Output the full listing below exactly, without the pictures.

Stored data:
++++++++++++++++++++
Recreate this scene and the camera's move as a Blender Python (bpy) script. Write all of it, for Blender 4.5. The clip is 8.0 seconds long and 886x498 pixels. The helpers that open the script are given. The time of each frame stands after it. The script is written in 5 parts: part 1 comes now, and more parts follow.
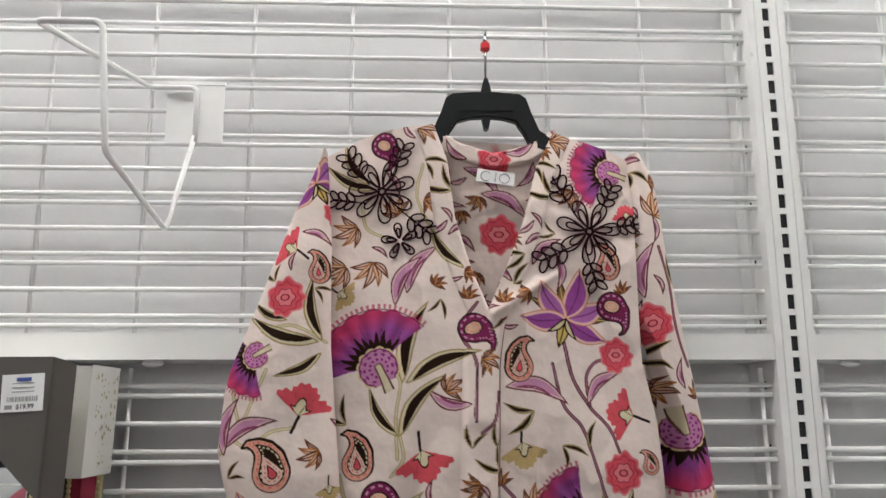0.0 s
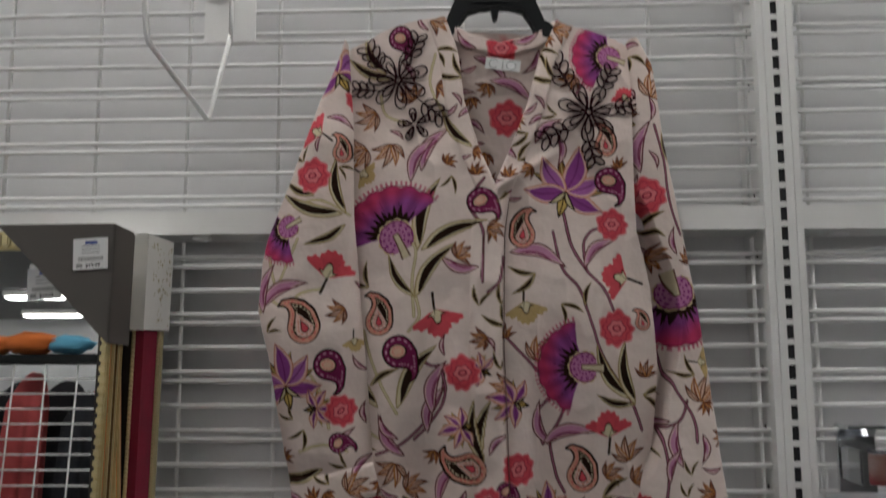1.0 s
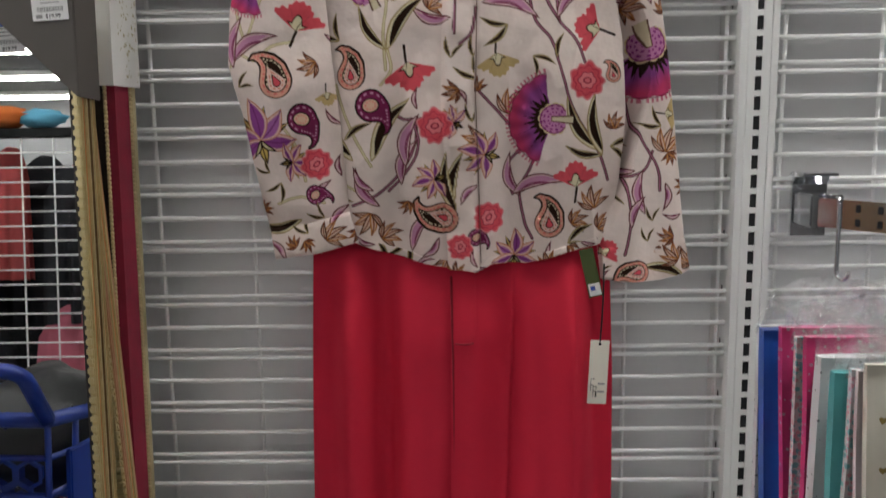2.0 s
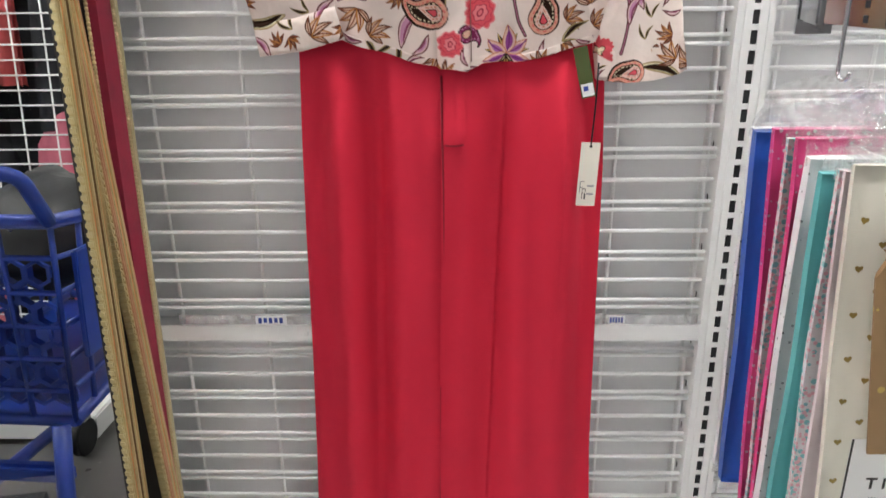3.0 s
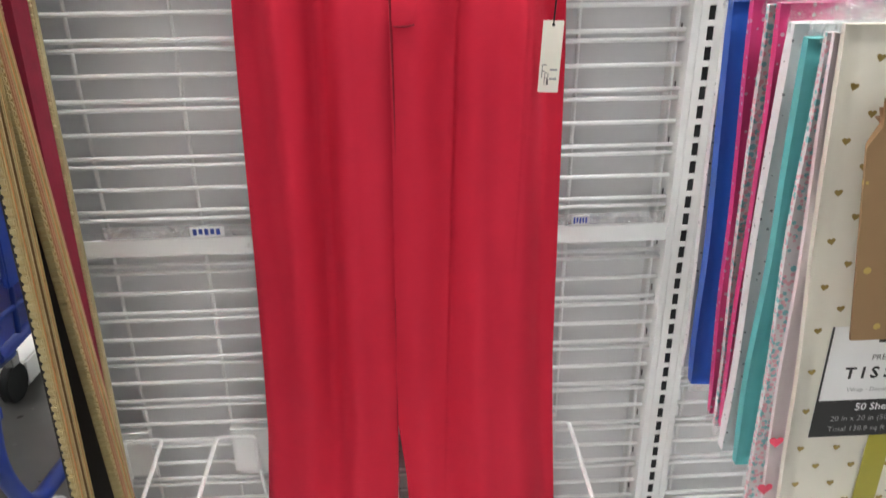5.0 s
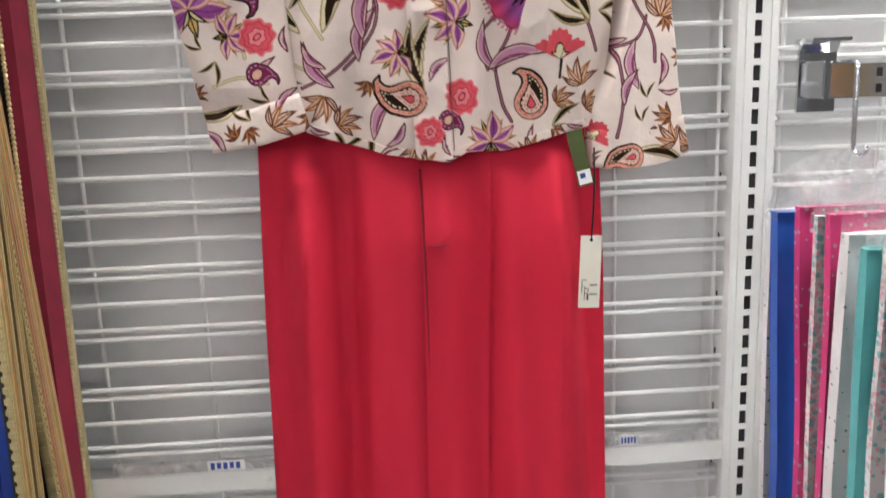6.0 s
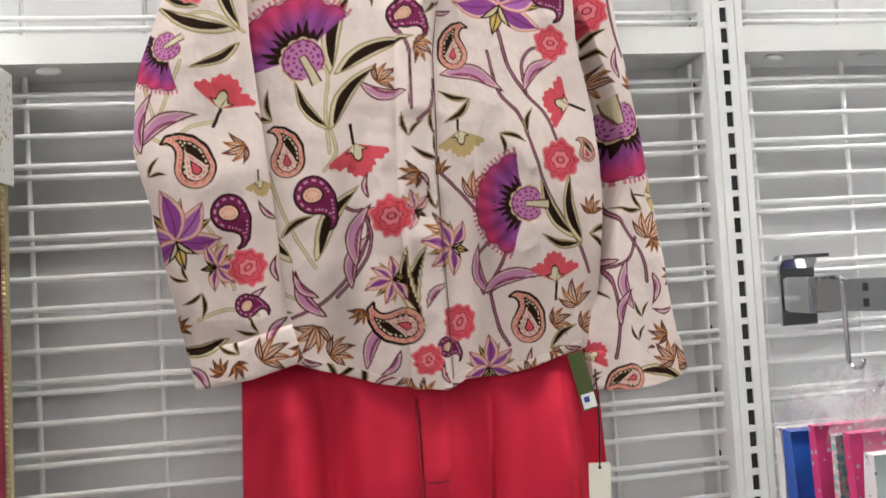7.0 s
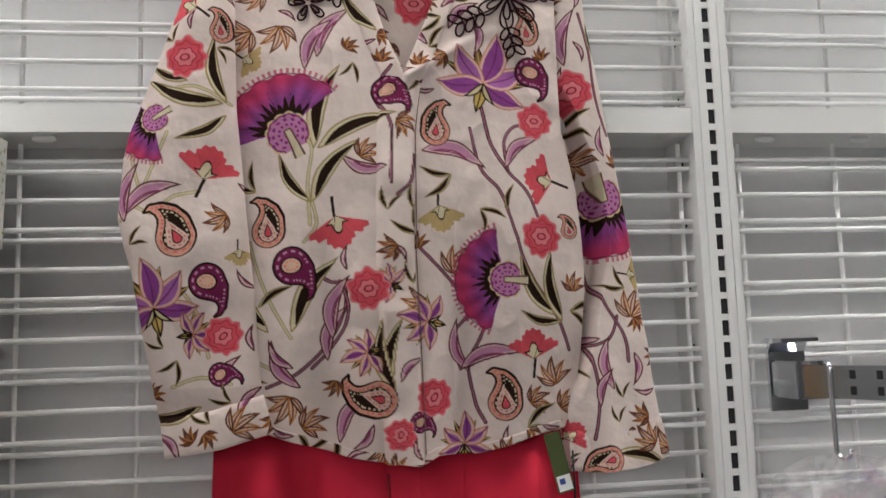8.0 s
++++++++++++++++++++
Written answer:
Recreate this scene and the camera's move as a Blender Python (bpy) script. Write all of it, for Blender 4.5. The clip is 8.0 seconds long and 886x498 pixels. The helpers that open the script are given. The time of each frame stands after it. The script is written in 5 parts: part 1 comes now, and more parts follow.
0.0 s
1.0 s
2.0 s
3.0 s
5.0 s
6.0 s
7.0 s
8.0 s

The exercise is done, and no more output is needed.